Transaction count and revenue remain important, but they do not reveal where a customer struggled. Retailers should observe time to first scan, average checkout duration, voids, price overrides, failed payments, manager interventions, abandoned baskets, receipt reprints, returns, and stock mismatches. These signals show friction. The goal is not to force every sale through in ten seconds; it is to remove unnecessary seconds while protecting accuracy, security, and service.

A Faster Checkout Can Still Feel Human

Automation should not turn employees into spectators or customers into unpaid cashiers. The best design gives people choices. A customer with one item may prefer self-checkout; a family with a full cart may want assistance; a shopper with a return needs a knowledgeable employee. POS technology should route each situation to the shortest sensible path. Human help becomes more valuable when staff are freed from repetitive steps.

Security Must Move at the Same Speed

Faster access and mobile devices create new risks. Role-based permissions, audit history, secure sessions, device controls, payment compliance, and clear approval rules must be built into the flow. If every cashier shares an administrator account, the system may be quick but the business is blind.
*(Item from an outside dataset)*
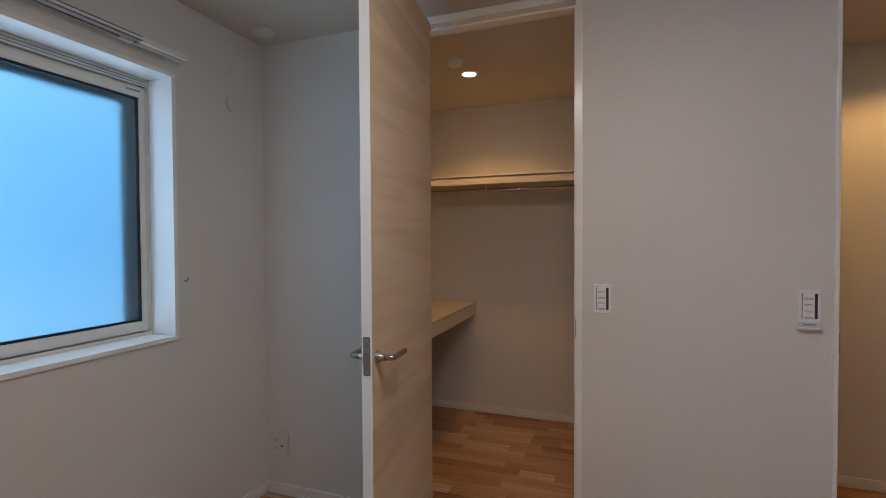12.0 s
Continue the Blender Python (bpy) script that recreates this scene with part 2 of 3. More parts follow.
def tube(bm, pts, radii, segs=14):
    """A bar swept along pts with oval sections (half width, half height)."""
    pts = [Vector(p) for p in pts]
    rings = []
    for i, p in enumerate(pts):
        d = (pts[min(i + 1, len(pts) - 1)] - pts[max(i - 1, 0)]).normalized()
        side = d.cross(Vector((0, 0, 1))).normalized()
        up = side.cross(d)
        w, h = radii[i]
        rings.append([bm.verts.new(p + side * w * math.cos(2 * math.pi * k / segs) + up * h * math.sin(2 * math.pi * k / segs)) for k in range(segs)])
    for a, b in zip(rings, rings[1:]):
        for k in range(segs):
            bm.faces.new((a[k], a[(k + 1) % segs], b[(k + 1) % segs], b[k]))
    bm.faces.new(rings[0])
    bm.faces.new(rings[-1])
    bmesh.ops.recalc_face_normals(bm, faces=bm.faces)
    return bm


def slab(bm, x0, x1, cy, cz, w, h, r, segs=5):
    """A plate with rounded corners, w by h in the YZ plane, from x0 to x1."""
    ring = []
    for k, (sy, sz) in enumerate(((1, 1), (-1, 1), (-1, -1), (1, -1))):
        for n in range(segs + 1):
            a = math.pi / 2 * (k + n / segs)
            ring.append((cy + sy * (w / 2 - r) + r * math.cos(a), cz + sz * (h / 2 - r) + r * math.sin(a)))
    lo = [bm.verts.new((x0, p, q)) for p, q in ring]
    hi = [bm.verts.new((x1, p, q)) for p, q in ring]
    bm.faces.new(lo), bm.faces.new(hi)
    for k in range(len(ring)):
        n = (k + 1) % len(ring)
        bm.faces.new((lo[k], lo[n], hi[n], hi[k]))
    bmesh.ops.recalc_face_normals(bm, faces=bm.faces)
    return bm


def mesh_of(name, bm, material, smooth=False):
    data = bpy.data.meshes.new(name)
    bm.to_mesh(data)
    bm.free()
    data.materials.append(material)
    if smooth:
        for p in data.polygons:
            p.use_smooth = True
    return data


def part(name, bm, material, parent, label="", smooth=False):
    ob = new(name, mesh_of(name, bm, material, smooth))
    ob.parent = parent
    return tagged(ob, label)


def structure(name, bm, material, label, category):
    return tagged(new(name, mesh_of(name, bm, material)), label, category, kind="structure")


def thing(name, label, category, at=None, group="", kind=""):
    ob = new(name)
    ob.empty_display_size = 0.1
    if at is not None:
        ob.matrix_basis = at
    return tagged(ob, label, category, group, kind)


def boxes(*rows):
    bm = bmesh.new()
    for r in rows:
        box(bm, *r)
    return bm


# ---- shell ----
WY0, WY1, WZ0, WZ1 = -2.306, -0.494, 0.941, 2.076      # window hole
DX0, DX1 = -1.649, -0.857                              # walk-in closet door hole
EX0, EX1 = -3.216, -2.514                              # room door hole
CY0, CY1, CZ = -0.672, -0.012, 2.385                   # wardrobe hole

structure("wall_north", boxed(-4.22, 0.2, 0.0, T, 0, H), WALL, "plain white embossed wallpaper wall", "wall")
structure("wall_east", boxes((0, 0.2, WIC_Y - T, WY0, 0, H), (0, 0.2, WY1, 0.0, 0, H), (0, 0.2, WY0, WY1, 0, WZ0), (0, 0.2, WY0, WY1, WZ1, H)), WALL, "white wallpaper wall around the frosted window", "wall")
structure("wall_south", boxes((DX1, 0, YC - T, YC, 0, H), (EX1, DX0, YC - T, YC, 0, H), (HALL_X, EX0, YC - T, YC, 0, H)), WALL, "white wallpaper wall with two doorways", "wall")
structure("wall_west", boxes((XD - T, XD, YC, CY0, 0, H), (XD - T, XD, CY1, 0.0, 0, H), (XD - T, XD, CY0, CY1, CZ, H)), WALL, "white wallpaper wall with a wardrobe opening", "wall")
structure("wall_closet_back", boxed(-1.85 - T, 0, WIC_Y - T, WIC_Y, 0, H), WALL, "white back wall of the walk-in closet", "wall")
structure("wall_closet_side", boxed(WIC_X - T, WIC_X, WIC_Y, YC - T, 0, H), WALL, "white side wall of the walk-in closet", "wall")
structure("wall_hall_south", boxed(HALL_X, WIC_X - T, HALL_Y - T, HALL_Y, 0, H), WALL, "plain white hallway wall", "wall")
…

Security should be quiet and contextual: stronger checks for sensitive actions, minimal interruption for routine work, and a reliable history when managers need answers.

What Small Retailers Can Do Now

A small store does not need robotic carts to prepare for this future. Start by cleaning product and barcode records, reducing unnecessary checkout steps, measuring peak-hour delays, testing mobile devices, reviewing payment failures, and connecting sales with live inventory. Train staff on exceptions rather than only the happy path. Modernization works best as a sequence of small operational improvements, not one expensive launch.

Where Dashierly Fits

Dashierly can support this transition by connecting barcode checkout, inventory, invoices, returns, users, branches, reports, notifications, and audit history across Windows, macOS, and Android. It does not need to dominate the article because the broader lesson matters more: the winning POS platform will be the one that makes the store feel faster while making management more informed.

The Checkout of 2026 Is a System, Not a Desk

The most important POS trend is not a single device. It is the disappearance of boundaries between checkout, inventory, payment, staff, and customer context. Ten-second payment may attract attention, but the real transformation is a store that knows what is being sold, where stock is located, which exceptions require help, and how to keep moving when something fails. The future checkout is fast because the entire operation is coordinated.